‘Geen centimeter toegeven’
We hebben jarenlang veel kampeerreizen door heel Europa gemaakt. We hebben veel gezien, cultuur gesnoept en van de natuur genoten. Met van west naar oost en van noord naar zuid veel verschillen, zoals: de natuur de natuur laten en het altijd wonderbaarlijke Zwitserland waar we gekscherend van zeiden dat er ‘geen grassprietje verkeerd staat.’ Ondanks dat in onze ogen te goed verzorgde gras, zijn de Zwitsers wel degelijk natuurmensen. Er wordt daar goed nagedacht hoe je je dorp of stad presenteert, wat de behoeftes van de mensen zijn en wat kinderen nodig hebben. Nijmegen worstelt met veel van die zaken en is helemaal doorgeslagen op groengebied.
Afgelopen jaar resulteerde het gemeentelijk maaibeleid in een verharding tussen bewoners en ambtenarij. Nee, niet rechtstreeks maar de reacties logen er niet om. Het ging om onveilige verkeerssituaties ontstaan door het maaibeleid, kinderen die niet meer op hun vertrouwde plekken fatsoenlijk konden spelen en ouderen die hun zitbankjes niet meer konden bereiken.
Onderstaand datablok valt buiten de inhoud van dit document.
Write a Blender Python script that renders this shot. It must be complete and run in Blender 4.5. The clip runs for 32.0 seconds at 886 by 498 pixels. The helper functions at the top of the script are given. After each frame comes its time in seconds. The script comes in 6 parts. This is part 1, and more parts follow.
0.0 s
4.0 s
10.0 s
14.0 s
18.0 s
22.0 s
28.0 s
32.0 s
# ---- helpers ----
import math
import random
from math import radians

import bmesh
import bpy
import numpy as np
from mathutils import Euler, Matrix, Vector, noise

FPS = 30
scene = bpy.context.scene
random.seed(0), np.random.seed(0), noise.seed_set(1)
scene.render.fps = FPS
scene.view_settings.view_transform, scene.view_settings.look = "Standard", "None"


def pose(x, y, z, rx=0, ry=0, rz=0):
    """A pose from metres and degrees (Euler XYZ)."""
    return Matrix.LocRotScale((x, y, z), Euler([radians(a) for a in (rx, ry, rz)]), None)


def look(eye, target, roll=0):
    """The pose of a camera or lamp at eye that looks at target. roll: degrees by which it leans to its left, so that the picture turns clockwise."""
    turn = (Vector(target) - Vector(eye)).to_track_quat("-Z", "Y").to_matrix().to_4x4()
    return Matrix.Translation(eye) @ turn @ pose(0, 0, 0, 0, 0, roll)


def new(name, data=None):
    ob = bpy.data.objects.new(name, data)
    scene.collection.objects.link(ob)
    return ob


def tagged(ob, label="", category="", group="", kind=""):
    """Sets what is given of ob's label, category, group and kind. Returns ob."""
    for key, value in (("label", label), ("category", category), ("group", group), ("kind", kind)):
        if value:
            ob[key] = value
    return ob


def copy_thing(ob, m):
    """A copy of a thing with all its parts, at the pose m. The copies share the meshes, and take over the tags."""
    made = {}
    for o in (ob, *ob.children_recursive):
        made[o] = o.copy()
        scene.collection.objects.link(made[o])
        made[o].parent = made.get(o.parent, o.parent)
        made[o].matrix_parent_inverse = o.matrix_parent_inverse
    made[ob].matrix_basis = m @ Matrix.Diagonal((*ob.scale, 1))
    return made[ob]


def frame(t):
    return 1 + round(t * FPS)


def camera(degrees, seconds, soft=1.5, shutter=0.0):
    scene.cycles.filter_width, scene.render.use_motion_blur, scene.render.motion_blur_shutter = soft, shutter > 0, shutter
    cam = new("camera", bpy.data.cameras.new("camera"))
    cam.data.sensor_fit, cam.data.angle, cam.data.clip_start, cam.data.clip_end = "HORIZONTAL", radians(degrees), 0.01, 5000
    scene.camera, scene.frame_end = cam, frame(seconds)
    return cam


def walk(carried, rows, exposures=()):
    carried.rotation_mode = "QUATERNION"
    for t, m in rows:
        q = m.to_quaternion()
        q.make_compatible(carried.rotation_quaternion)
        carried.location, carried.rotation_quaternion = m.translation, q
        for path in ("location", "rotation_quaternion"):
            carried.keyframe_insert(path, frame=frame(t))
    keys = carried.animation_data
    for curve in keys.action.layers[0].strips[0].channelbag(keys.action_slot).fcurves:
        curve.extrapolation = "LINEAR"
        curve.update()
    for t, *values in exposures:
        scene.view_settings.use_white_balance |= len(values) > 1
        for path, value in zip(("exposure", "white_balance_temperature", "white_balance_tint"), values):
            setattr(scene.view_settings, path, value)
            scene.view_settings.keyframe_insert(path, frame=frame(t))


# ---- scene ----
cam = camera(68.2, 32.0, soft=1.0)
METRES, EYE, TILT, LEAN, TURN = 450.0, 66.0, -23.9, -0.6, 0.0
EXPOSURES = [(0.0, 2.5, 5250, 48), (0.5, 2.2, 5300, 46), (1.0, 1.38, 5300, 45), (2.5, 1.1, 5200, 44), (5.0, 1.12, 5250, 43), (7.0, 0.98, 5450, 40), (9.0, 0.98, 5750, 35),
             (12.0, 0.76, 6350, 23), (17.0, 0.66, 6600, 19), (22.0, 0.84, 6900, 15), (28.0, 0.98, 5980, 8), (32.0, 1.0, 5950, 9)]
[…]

We zagen de spagaat van wijkopzichters die dit heus wel inzagen maar van hogerhand de opdracht hadden gekregen om: “Geen centimeter toe te geven.”
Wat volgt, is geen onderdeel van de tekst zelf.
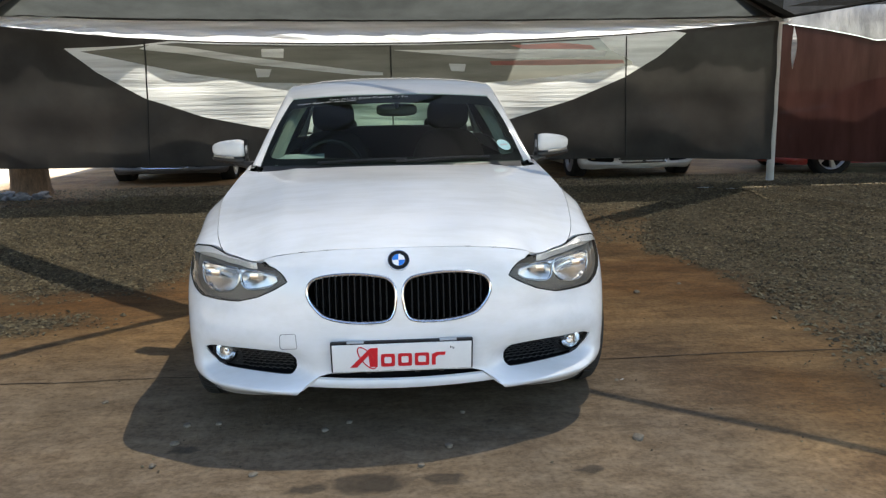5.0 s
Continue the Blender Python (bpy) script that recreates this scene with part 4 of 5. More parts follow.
def front_end(car):
    lamp_uv = LAMP_UV
    arch = arch_run(0)
    foot = arch[arch[:, 1] > 0.0]
    split = np.argmin(np.abs(skin(arch[:, 0], arch[:, 1])[:, 2] - 0.565) + (np.arange(len(arch)) > 20) * 9)
    low = ahead(LIP_CUT)
    corner = lamp_uv[13]
    # bumper, right half from the centre out, then its mirror
    half = [tuple(q) for q in low[::-1]]
    half += line(low[0][0] + 0.01, foot[0][0] - 0.002, 0.0, 24)
    half += [tuple(q) for q in arch[(arch[:, 1] > 0.0) & (np.arange(len(arch)) <= split)]]
    half += [tuple(q) for q in lamp_uv[13:]] + [tuple(q) for q in lamp_uv[:4]]
    half += line(lamp_uv[4][0] - 0.035, 0.0, 0.585, 24)
    right = np.array(half[1:-1])
    outline = np.concatenate([[half[0]], right, [half[-1]], (right * (-1, 1))[::-1]])
    kid = ahead(KIDNEY)
    fog = ahead(INTAKE)
    bumper = sheet("front_bumper", skin, outline, M_WHITE, car, [kid, flipped(kid), fog, flipped(fog)], 0.0135, 0.0006, 0.014, label="white bumper cover with two grille openings")
    # grille
    for s in (False, True):
        g = kid if not s else kid * (-1, 1)
        ring = strap_ring(g, bumper, s)
        ys = 0.055 + 0.30 * 0.16 ** 2
        back = sheet("grille_back", skin, kid, M_VOID, ring, (), 0.03, 0.0, 0.0, -0.085, mirror=s)
        sheet("grille_tunnel", skin, kid, M_VOID, ring, [inset(kid, 0.004)], 0.02, 0.0, 0.085, -0.004, mirror=s)
        top_of, low_of = kidney_span()
        for x in np.linspace(0.046, 0.300, 12):
            z1, z0 = top_of(x), low_of(x)
            if z1 - z0 < 0.03:
                continue
            zs = np.linspace(z0 + 0.002, z1 - 0.002, 9)
            q = ahead([(x, 0.56)])
            yc = skin(q[:, 0], q[:, 1])[0][1] + 0.020
            p = np.stack([np.full(9, x), yc + 0.16 * (zs - 0.56), zs], 1)
            d0 = np.zeros(9)
            rows = []
            sx = -1 if s else 1
            for pt, d in zip(p, d0):
                a = Vector((pt[0] * sx, pt[1] + d, pt[2]))
                rows.append([a + Vector((0.0022, 0.0, 0)), a + Vector((0.0016, -0.004, 0)), a + Vector((-0.0016, -0.004, 0)), a + Vector((-0.0022, 0.0, 0)), a + Vector((-0.002, 0.045, 0)), a + Vector((0.002, 0.045, 0)), a + Vector((0.0022, 0.0, 0))])
            strap("slat", rows, M_SLAT, ring)
        low_run = [q for q in kid if skin(q[None, 0], q[None, 1])[0][2] < 0.500]
        low_run = np.array(sorted(low_run, key=lambda q: q[0]))
        p = skin(low_run[:, 0], low_run[:, 1])
        strap("grille_ledge", [[(a[0] * sx, a[1] + d, a[2] + h) for d, h in ((0.024, 0.001), (0.028, 0.005), (0.036, 0.006))] for a in p], M_LAMPGREY, ring)
        # lamp intake: tunnel, mesh and fog lamp
        tun = sheet("side_intake", skin, fog, M_BLACK, bumper, [inset(fog, 0.005)], 0.02, 0.0, 0.06, -0.008, mirror=s, label="black honeycomb side intake")
        sheet("intake_back", skin, fog, M_VOID, tun, (), 0.03, 0.0, 0.0, -0.065, mirror=s)
        mesh_grid(fog, tun, s)
        q = ahead([(0.672, 0.331)])
        p = skin(q[:, 0], q[:, 1])[0]
        sx = -1 if s else 1
        m = look((p[0] * sx, p[1] + 0.020, p[2] - 0.004), (p[0] * sx * 1.25, p[1] - 2, p[2])) @ pose(0, 0, 0, 180) @ Matrix.Scale(1.12, 4)
        lamp = lathe_part("fog_lamp", [(0.043, -0.03), (0.043, 0.006), (0.037, 0.012), (0.034, 0.006), (0.034, -0.002)], m, M_GLOSSBLACK, bumper, 28, label="round fog lamp with clear lens")
        lathe_part("reflector", [(0.034, 0.0), (0.028, -0.014), (0.016, -0.024), (0.004, -0.026)], m, M_REFLECTOR, lamp, 24)
        lathe_part("bulb", [(0.010, -0.024), (0.010, -0.008), (0.006, -0.003), (0.001, -0.002)], m, M_REFLECTOR, lamp, 14)
        lathe_part("lens", [(0.036, 0.007), (0.030, 0.013), (0.016, 0.017), (0.001, 0.018)], m, M_LENS, lamp, 24)
    # central lip under the plate, with the dark slot above it
    rows = []
    for x in np.linspace(-0.352, 0.352, 29):
        yy = 0.062 + 0.30 * x * x
        dz = -0.006 + 0.006 * (x / 0.35) ** 2
        rows.append([(x, yy + 0.055, 0.232 + dz), (x, yy + 0.012, 0.262 + dz), (x, yy + 0.003, 0.257 + dz), (x, yy, 0.248 + dz), (x, yy + 0.003, 0.232 + dz), (x, yy + 0.012, 0.222 + dz), (x, yy + 0.07, 0.214 + dz)])
    strap("lower_lip", rows, M_WHITE, bumper, "white lower lip under the plate")
    rows = [[(x, 0.120 + 0.30 * x * x, z) for z in (0.20, 0.25, 0.30)] for x in np.linspace(-0.38, 0.38, 17)]
    strap("lower_slot", rows, M_VOID, bumper, "black slot behind the lip")
    for x in (-0.20, -0.12, 0.06, 0.15, 0.24):
        box_part("slot_clip", (0.018, 0.012, 0.012), pose(x, 0.082 + 0.3 * x * x, 0.279), M_BLACK, bumper, 0.002)
    # towing-eye cover, only a fine line on the surface
    eye = ahead([(0.436, 0.427), (0.388, 0.431), (0.382, 0.425), (0.380, 0.378), (0.385, 0.371), (0.438, 0.366), (0.444, 0.372), (0.441, 0.421)])
    loop_tube("towing_eye_cover", skin, resampled(eye, 0.006), 0.0011, M_BLACK, bumper, -0.0004, mirror=True, sides=6, label="square towing-eye cover outline")
    # badge
    q = ahead([(0.0005, 0.691)])[0]
    p = skin(q[None, 0], q[None, 1])[0]
    n = normal_field(skin, q[None])[0]
    if n[1] > 0:
        n = -n
    n = Vector((0, n[1], n[2])).normalized()
    face = Matrix.Translation(Vector(p) + n * 0.002) @ n.to_track_quat("Z", "Y").to_matrix().to_4x4()
    roundel(car, face, 0.040, "bonnet_badge")
    headlamps(car, lamp_uv)
    return lamp_uv, arch, split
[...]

Soms denk je wel eens dat het contact tussen burgers en ambtenarij ingestort is. Klachten melden via een app, zaken die jouw buurt aangaan moeten opzoeken op een totaal onoverzichtelijke website, de onpersoonlijke 14024-lijn met de ‘van het scherm aflezende’ persoon. Maar vooral het van hogerhand promoten van Mijn wijkplan’ gaat Jan boven de pet. Inmiddels kennen we vele tientallen ambtenaren die mijn wijkplan niet zien zitten, aangeven dat het niet functioneert en zelfs zeggen dat het compleet mislukt is. Dit alles natuurlijk voor de goed verstaander. Met de enorme personeelswisseling die de afgelopen maanden in het stadhuis plaatsvond en waarbij mensen op ‘vreemde’ plekken zijn neergezet, zijn de vooruitzichten niet bijster beter geworden.
Goed, genoeg gezeur, je zult maar op zo’n post gezet zijn. De vrijwilligersorganisaties die er het eerst mee te maken hadden, pakken het wel weer op en zijn niks te beroerd om samen te werken en te helpen. Nu kijken hoe flexibel de andere kant is, of er bij die ‘hogerhand’ een menselijke kant zit. Bij het maaibeleid wachten we nu het voorjaar af en kijken of de speelplekken wel gemaaid worden, ouderen hun bankje kunnen bereiken en er niet zoals verleden jaar alleen gemaaid wordt voor de reclameborden omdat die wel geld opbrengen.